Swift and M.S. Carriers to merge
By Staff -- Logistics Management, 1/1/2001
Truckload carriers Swift Transportation Co. Inc. of Phoenix, Ariz., and M.S. Carriers Inc. of Memphis, Tenn., have agreed to a merger in which M.S. Carriers will become a wholly owned subsidiary of Swift. The combination of Swift and M.S. Carriers will create one of the largest North American truckload motor carriers, with more than $2 billion in annual revenues, 15,000 tractors, and significant service penetration in Mexico, Canada, and the United States.
Both companies focus on short to medium hauls and regional operations. Swift is stronger in the Western United States, while M.S. Carriers operates primarily in the Eastern United States and Mexico. Swift owns 49 percent of Mexican carrier TransMex, Mexico's largest domestic truckload carrier. M.S. Carriers, meanwhile, owns 50 percent of Mexican carrier Transportes EASO, which is primarily involved in international freight movements.
The combination will benefit the carriers in several ways, executives noted. "From a customer perspective, there is little overlap among the companies' top accounts, which will present significant cross-marketing opportunities," said Jerry Moyes, CEO and Swift's largest stockholder, in announcing the merger. "In addition, M.S. Carriers has made greater investments in technology, which can be leveraged over the combined revenue base by capitalizing on common hardware and core software systems."

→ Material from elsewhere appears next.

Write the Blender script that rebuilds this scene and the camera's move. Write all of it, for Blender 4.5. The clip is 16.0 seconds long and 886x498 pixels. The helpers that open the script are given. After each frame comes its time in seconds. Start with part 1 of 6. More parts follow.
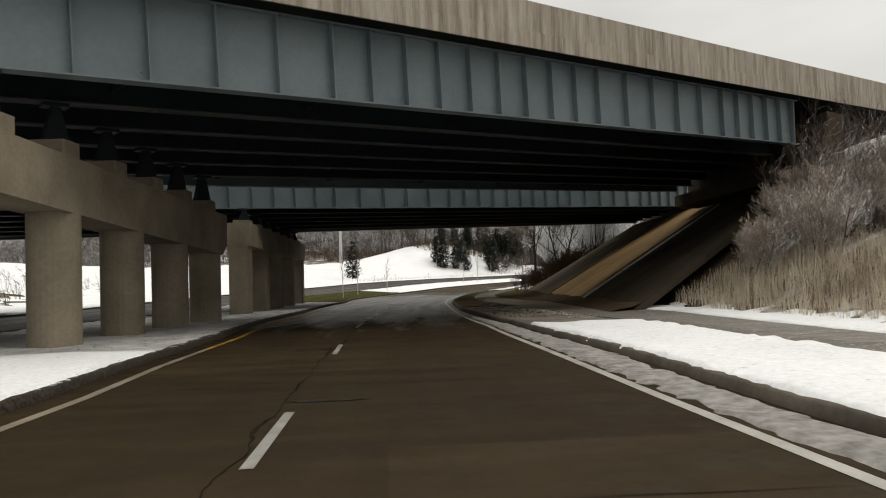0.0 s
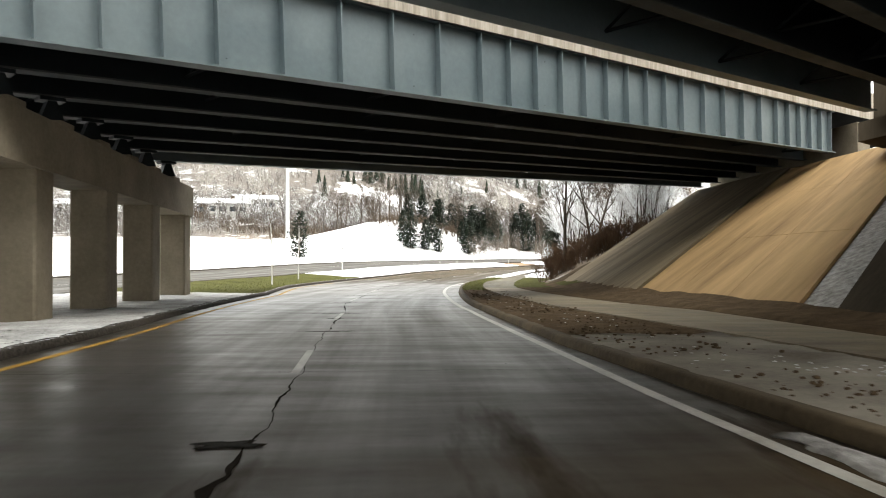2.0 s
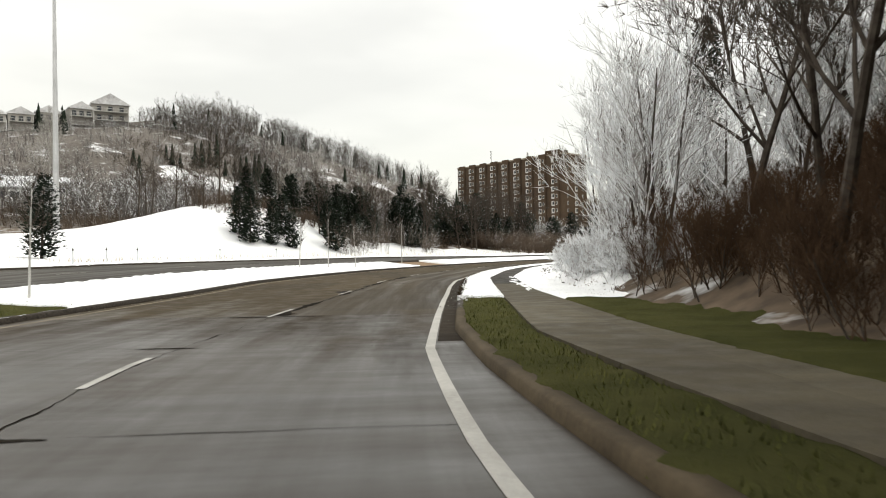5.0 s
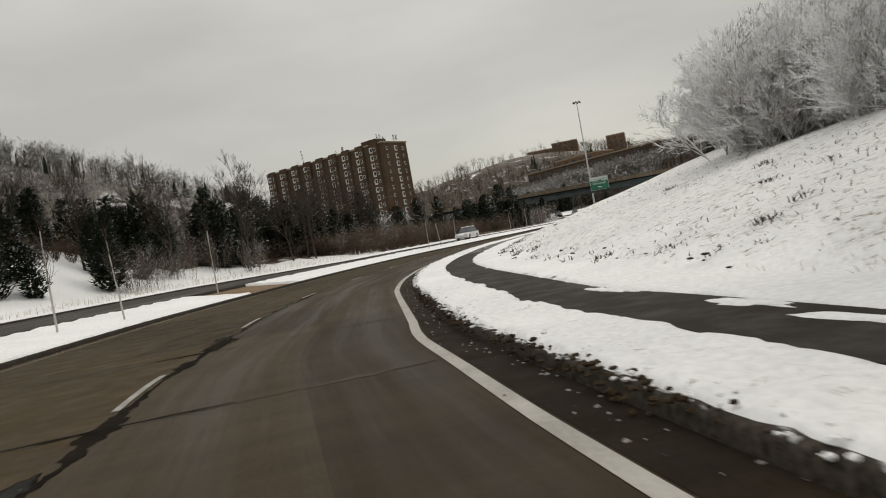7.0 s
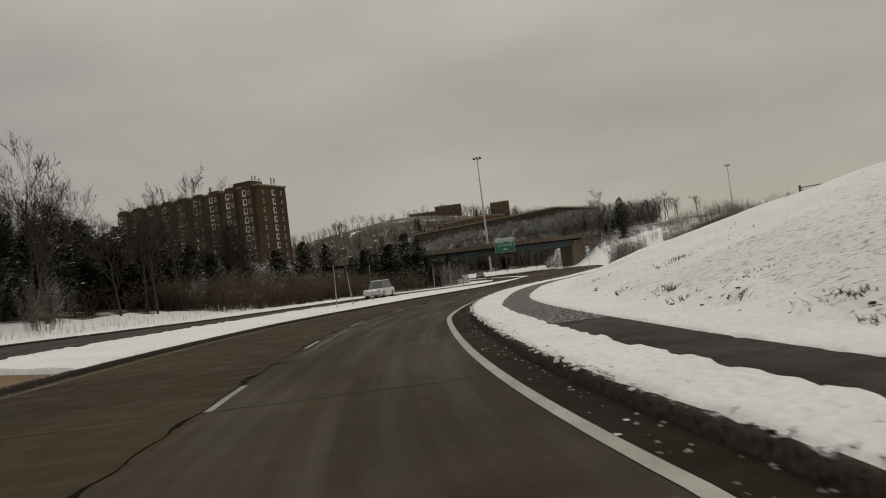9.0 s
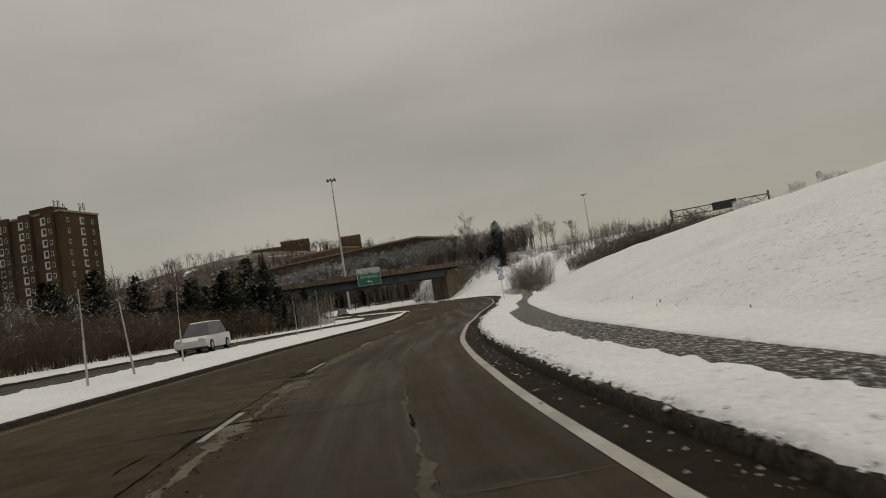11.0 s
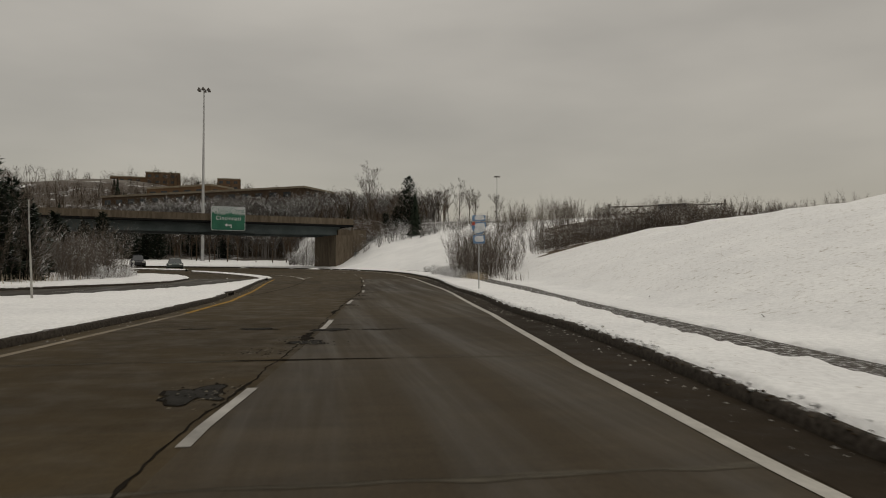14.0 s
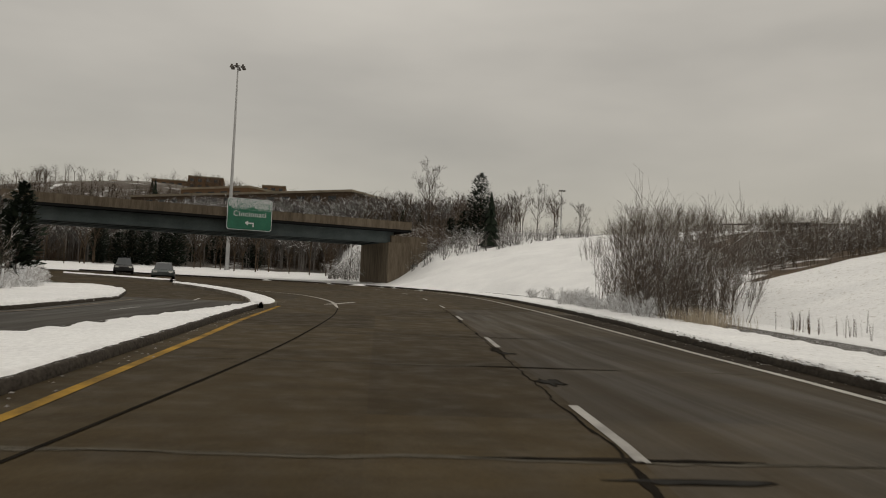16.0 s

The companies expect to continue M.S. Carriers' operations out of Memphis with existing management and personnel. For the near term, at least, M.S. Carriers will operate independently as the companies focus on cost savings through purchasing economies, lower borrowing rates, and the increased use of lower-priced bulk fuel available at Swift's facilities.
Swift expects to offer approximately 2,000,000 shares of its common stock, and M.S. Carriers expects to offer approximately 300,000 shares of its common stock in public offerings prior to the merger. During the merger, 1.7 shares of Swift common stock will be exchanged for each share of M.S. Carriers' common stock. After completion of the merger, former stockholders of M.S. Carriers will hold approximately 22 percent of Swift's outstanding common stock.
The boards of directors of both companies have approved the definitive merger agreement, which is subject to a number of conditions, including antitrust clearance and stockholder approval.